• _Material_:
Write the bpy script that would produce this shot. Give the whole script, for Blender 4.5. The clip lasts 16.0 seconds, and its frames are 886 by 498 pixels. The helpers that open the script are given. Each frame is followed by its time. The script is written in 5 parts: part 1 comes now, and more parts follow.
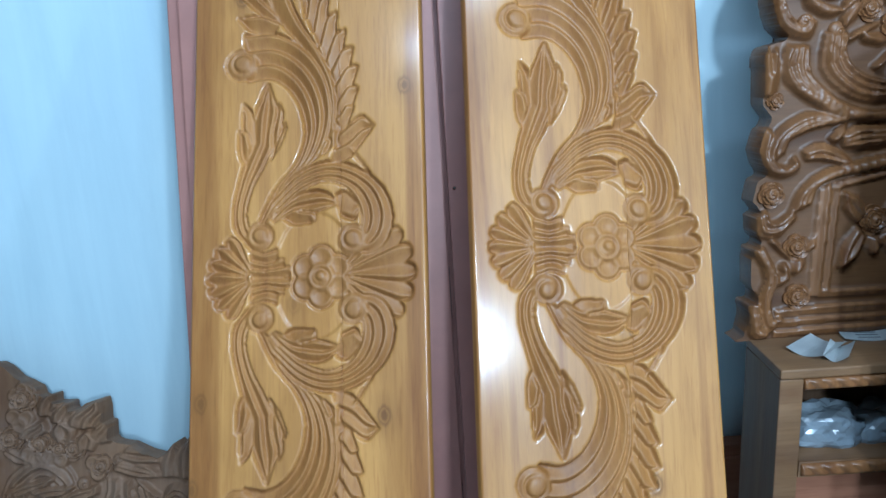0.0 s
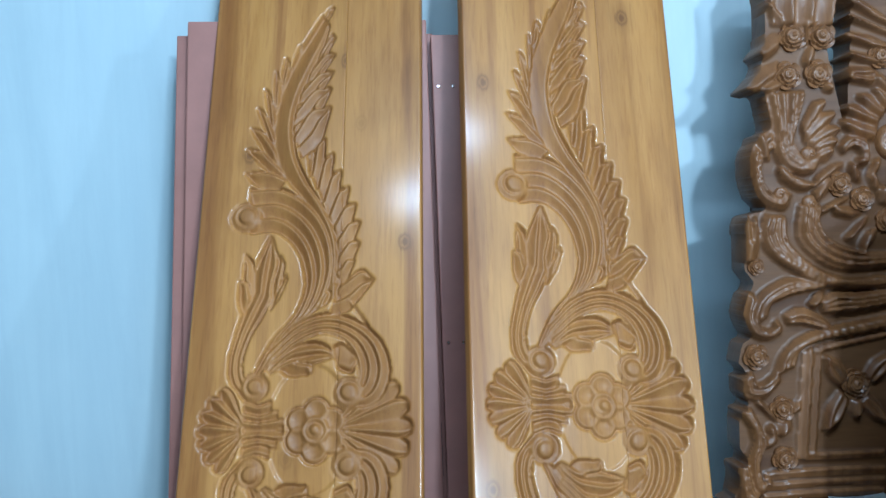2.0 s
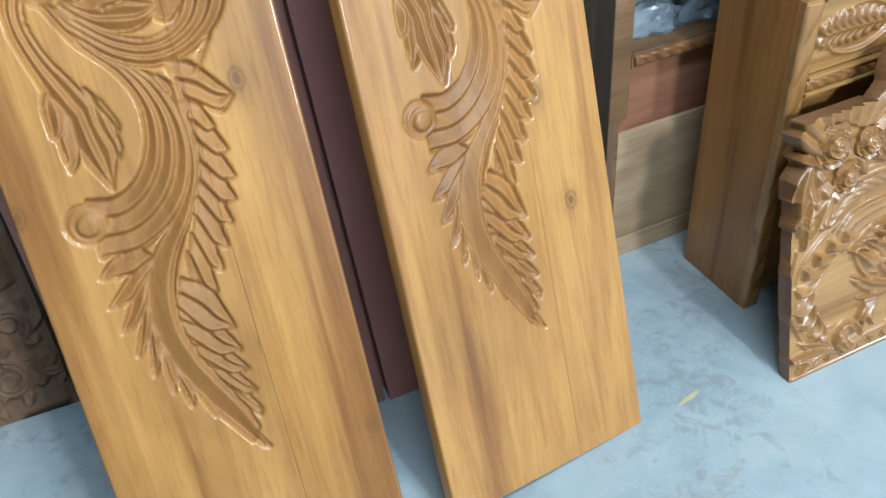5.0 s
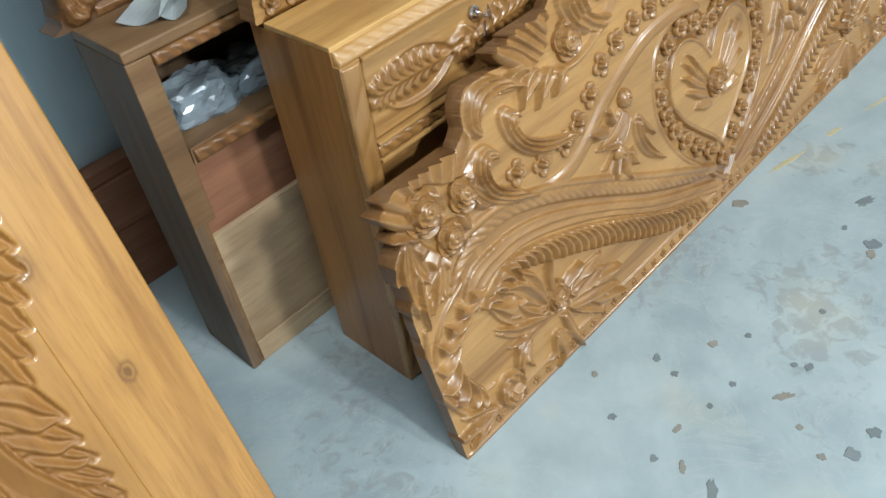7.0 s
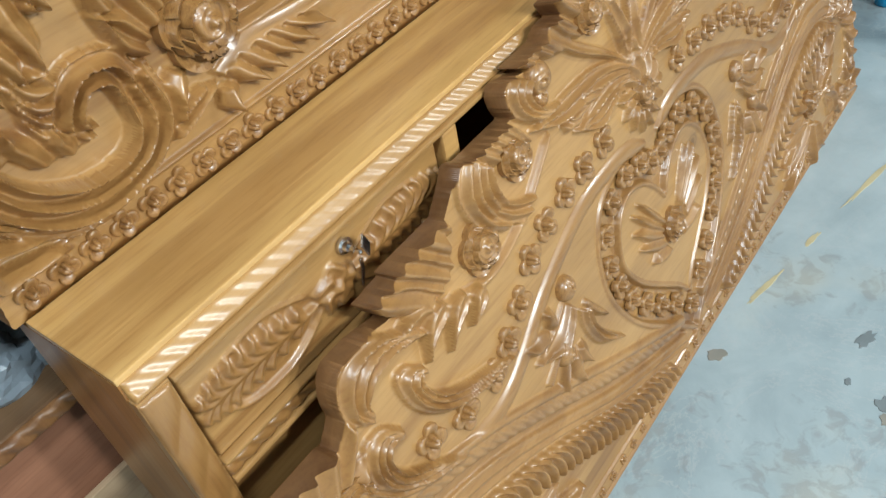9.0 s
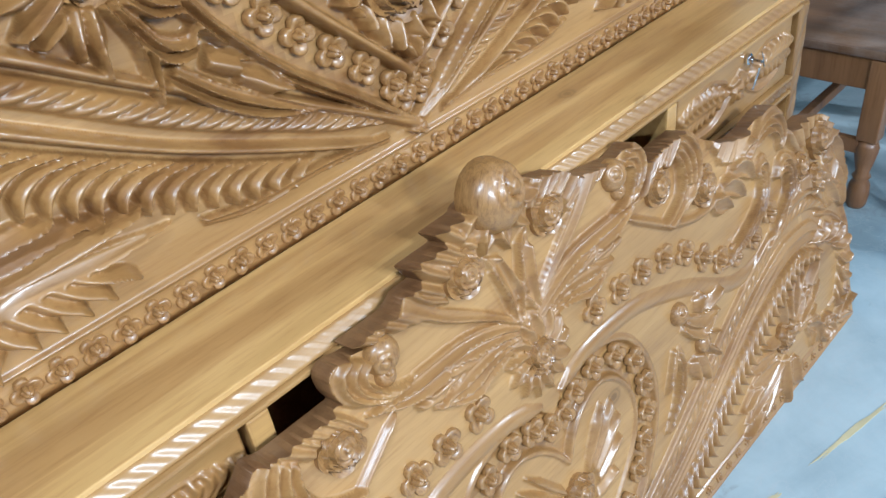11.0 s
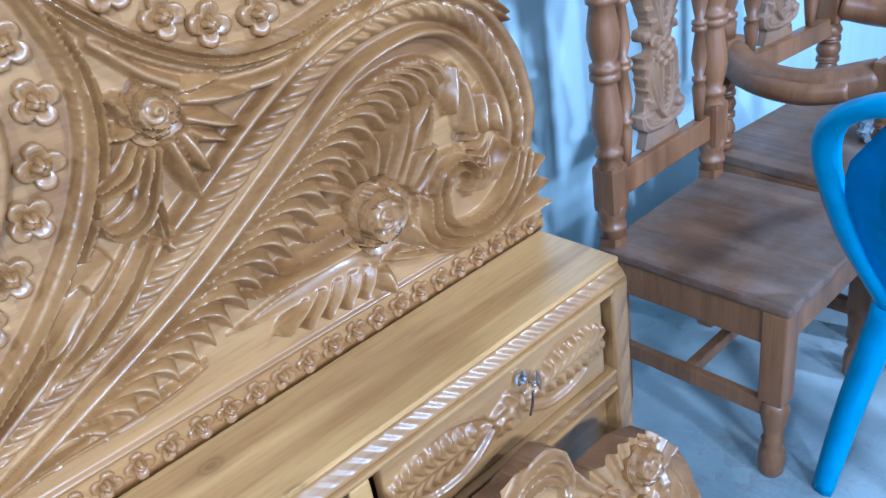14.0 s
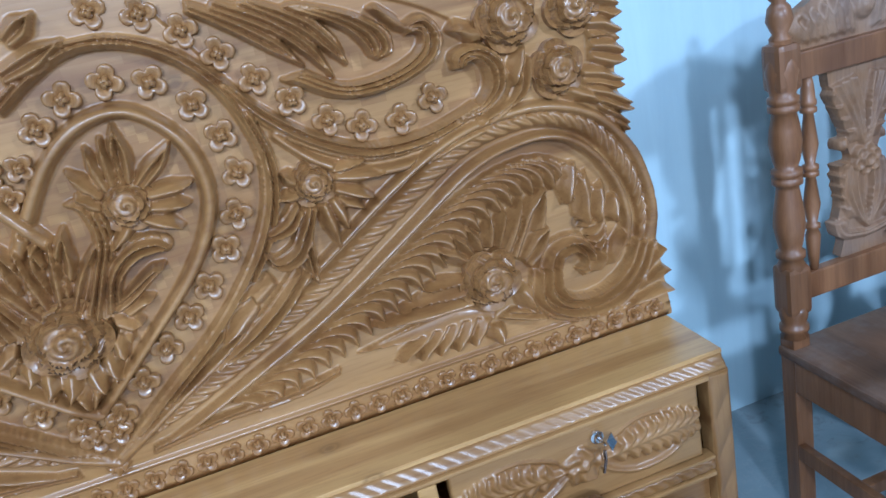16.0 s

• _Goal of the exercise_: Transcribe the whole listing exactly. Pictures stay out of your copy.

• _Finished exercise_:
Write the bpy script that would produce this shot. Give the whole script, for Blender 4.5. The clip lasts 16.0 seconds, and its frames are 886 by 498 pixels. The helpers that open the script are given. Each frame is followed by its time. The script is written in 5 parts: part 1 comes now, and more parts follow.
0.0 s
2.0 s
5.0 s
7.0 s
9.0 s
11.0 s
14.0 s
16.0 s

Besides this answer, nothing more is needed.